Servant d’écran et de cadre à cette activité folle, le décor en lui-même est assez simple : un cerisier japonais et un studio moderne dépouillé trônent sur scène. Mais ses surfaces lisses et propres sont trompeuses. Dans une pièce, caché de la vue du spectateur, les personnages s’adonnent à des activités privées, tandis que la présence d’un vibromasseur dans le frigo illustre le caractère hypersexualisé de leur quotidien.
Régulièrement, « Nadine » et « Manu » donnent des coups de poing dans le vide, ou se chevauchent, se déshabillent, se débattent. Certains de leurs agissements confinent à l’abstraction et nous perdent quelque peu. D’autres sont abondamment clairs, comme ces monologues très émouvants qui touchent avec justesse au désarroi d’une certaine jeunesse.
Ce sont Sophie Warnant et Dries Notelteirs qui les incarnent ; un choix audacieux puisqu’ils ont tous deux dépassé de quelques années l’âge de leur personnage. Leur physique juvénile s’y prête cependant parfaitement, et leur performance justifie amplement leur casting. Ils se livrent complètement dans leur rôle respectif et s’adonnent sans retenue aux agissements les plus grotesques, comme les plus tristes. À l’ère d’internet, nous déclare le spectacle, il n’y a plus de place pour l’innocence, seulement pour l’immaturité — un propos que souligne d’ailleurs l’introduction de versions enfantines des personnages, qui imitent les agissements de leurs aînés, et projette en nous l’image d’une jeunesse déjà perdue.
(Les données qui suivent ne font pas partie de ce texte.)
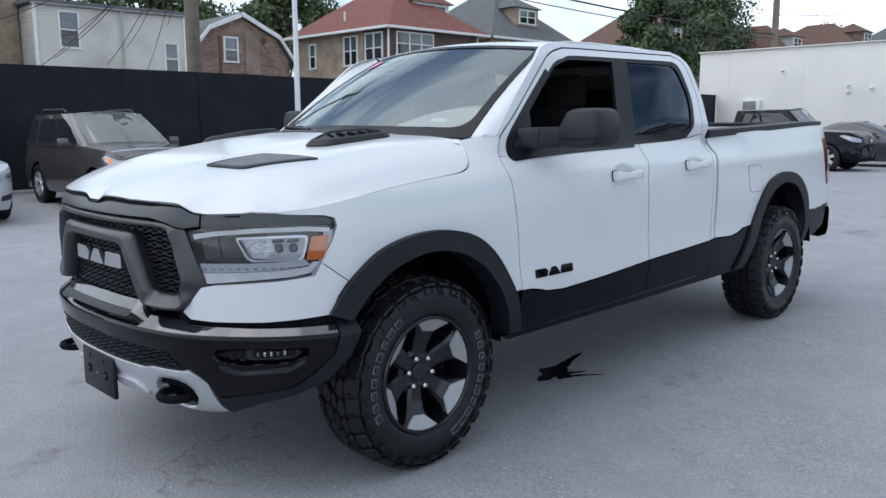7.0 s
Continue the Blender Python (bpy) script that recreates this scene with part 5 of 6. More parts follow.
wheel = make_wheel()
wheel.matrix_basis = pose(0.868, -0.012, 0.408, 13)
for x, y, tx, rz in ((0.856, 3.51, 97, 0), (-0.868, -0.012, 40, 180), (-0.856, 3.51, 70, 180)):
    copy_thing(wheel, pose(x, y, 0.41 + lot_z(x, y), tx, 0, rz))


# ---- parked cars ----
def car_paint(name, color, metal=0.0, rough=0.3):
    return mat(name, color, rough, metal=metal, coat=0.5, vary=0.03, vscale=5)


def make_car(name, label, category, paint, wb=2.8, length=4.8, width=1.82, height=1.46, fo=0.95, hood=0.98, nose=0.72, belt=0.98, tail=1.0, wheel_r=0.33, kind="sedan", rim=None, grille_mat=None, lower=None, ws_base=None, group="", square=False, amber=False):
    """A parked car with its nose to -y and its middle between the axles."""
    ro = length - wb - fo
    hw, yF, yR = width / 2, -(wb / 2 + fo), wb / 2 + ro
    thing = empty(name, label=label, category=category, group=group)
    plan = Plan([(0, yF), (hw * 0.45, yF + 0.025), (hw * 0.8, yF + 0.14), (hw * 0.95, yF + 0.38), (hw, yF + 0.85), (hw, 0), (hw, yR - 0.8), (hw * 0.965, yR - 0.28), (hw * 0.84, yR - 0.07), (hw * 0.45, yR), (0, yR + 0.01)], 10)
    smax = plan.s[-1]
    y_cowl = -wb / 2 + (0.55 if kind != "pickup" else 0.6) if ws_base is None else ws_base
    y_back = {"sedan": wb / 2 + 0.6, "suv": yR - 0.12, "hatch": yR - 0.15, "pickup": 1.42}[kind]
    roof0 = y_cowl + {"sedan": 0.98, "suv": 0.86, "hatch": 0.8, "pickup": 0.6}[kind]
    roof1 = {"sedan": wb / 2 - 0.42, "suv": yR - 0.35, "hatch": wb / 2 + 0.1, "pickup": 1.34}[kind]
    top_y = [yF, yF + 0.12, yF + 0.3, y_cowl, 0, y_back, yR - 0.25, yR]
    top_z = [nose, nose + 0.09, nose + 0.16, hood + 0.03, belt, belt + 0.02, tail, tail - 0.06]
    zt = lambda y: lerp(top_y, top_z, y)
    ins = np.array(smooth([(0.15, 0.1), (0.25, 0.045), (0.4, 0.012), (0.55, 0.0), (0.72, 0.008), (0.86, 0.03), (1.0, 0.075), (1.2, 0.13)], 5))

    def sk(s, z, off=0.0):
        x, y, nx, ny = plan.at(s)
        d = off - float(np.interp(z, *ins.T))
        return (x + nx * d, y + ny * d, z)

    sill = {"sedan": 0.2, "suv": 0.26, "hatch": 0.2, "pickup": 0.38}[kind]
    r = wheel_r + 0.055
    top = [(s, zt(plan.at(s)[1])) for s in np.linspace(0, smax, 70)]
    low = [(0, sill + 0.02)]
    for yc in (-wb / 2, wb / 2):
        low += [(plan.sy(yc - r), sill)] + [(plan.sy(yc - r * math.cos(a)), wheel_r + r * math.sin(a)) for a in np.linspace(-0.1, math.pi + 0.1, 17)] + [(plan.sy(yc + r), sill)]
    low += [(smax, sill + 0.05)]
    half = patch(low + top[::-1], lambda s, z: sk(s, z), 0.12, 0.08, 0.02)
    b = Build().add(half.v, half.f)
    m_ = half.mirrored()
    b.add(m_.v, m_.f)
    deck = []
    for s in np.linspace(0, smax, 60):
        x, y, z = sk(s, zt(plan.at(s)[1]))
        deck.append([(x * t, y - 0.0 * t, z + 0.045 * (1 - t * t) * min(1, x / 0.5)) for t in (-1, -0.93, -0.7, -0.35, 0, 0.35, 0.7, 0.93, 1)])
    b.rows(deck)
    bodyo = part("body", b, paint, thing, angle=40)
    inner = Build()
    inner.rbox((0, 0, 0.42), (width - 0.3, length - 0.5, 0.3), 0.03)
    for yc in (-wb / 2, wb / 2):
        for sg in (1, -1):
            inner.rows([[(sg * x, yc + (r + 0.005) * math.cos(a), wheel_r + (r + 0.005) * math.sin(a)) for x in (hw - 0.3, hw - 0.025)] for a in np.linspace(-0.3, math.pi + 0.3, 15)])
    part("underbody", inner, M_DARK, thing)
    # glasshouse
    gb = hw - 0.09
    gt = gb - {"sedan": 0.17, "suv": 0.14, "hatch": 0.16, "pickup": 0.14}[kind]
    zb0, zb1, zr = hood + 0.03, belt + 0.02, height
    B = smooth([(0, y_cowl - 0.03, zb0 + 0.04), (gb * 0.72, y_cowl + 0.05, zb0 + 0.02), (gb, y_cowl + 0.3, belt), (gb, y_back - 0.3, zb1), (gb * 0.8, y_back - 0.02, zb1 + 0.02), (0, y_back, zb1 + 0.05)], 8)
    T = smooth([(0, roof0, zr - 0.03), (gt * 0.72, roof0 + 0.05, zr - 0.045), (gt, roof0 + 0.3, zr - 0.06), (gt, roof1 - 0.25, zr - 0.075), (gt * 0.8, roof1 - 0.03, zr - 0.07), (0, roof1, zr - 0.05)], 8)
    B, T = np.array(B), np.array(T)

    def gh(u, v, off=0.0):
        k = u * 8
        bp, tp = (np.array([np.interp(k, range(len(c)), c[:, i]) for i in range(3)]) for c in (B, T))
        p = bp + (tp - bp) * v
        out = np.array([p[0], (p[1] - (y_cowl + y_back) / 2) * 0.35, 0.25])
        out /= np.linalg.norm(out)
        return tuple(p + out * (off + 0.05 * v * (1 - v)))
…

On pourrait facilement assimiler Do You Wanna Play with Me au cauchemar d’un parent anxieux, qui s’imaginerait toutes les dérives qui pourraient emporter son enfant sur internet. Cet aspect moralisateur fait indéniablement partie de l’ADN du spectacle, mais il serait réducteur de le qualifier de la sorte. Plus qu’une leçon sur les dangers du net, Do You Wanna Play with Me s’impose comme une œuvre cherchant à provoquer une réflexion chez son spectateur par tous les moyens possibles, y compris les plus choquants. Si l’évocation de mots-clés pornographiques ne vous fait pas rougir, les relations incestueuses entre les personnages feront peut-être l’affaire. C’est une œuvre écorchée que celle-là, brutalement honnête dans sa description d’un malaise bien contemporain. Son sujet n’est pas nouveau, mais sa forme profondément originale et sa sincérité à vif en font un spectacle à voir.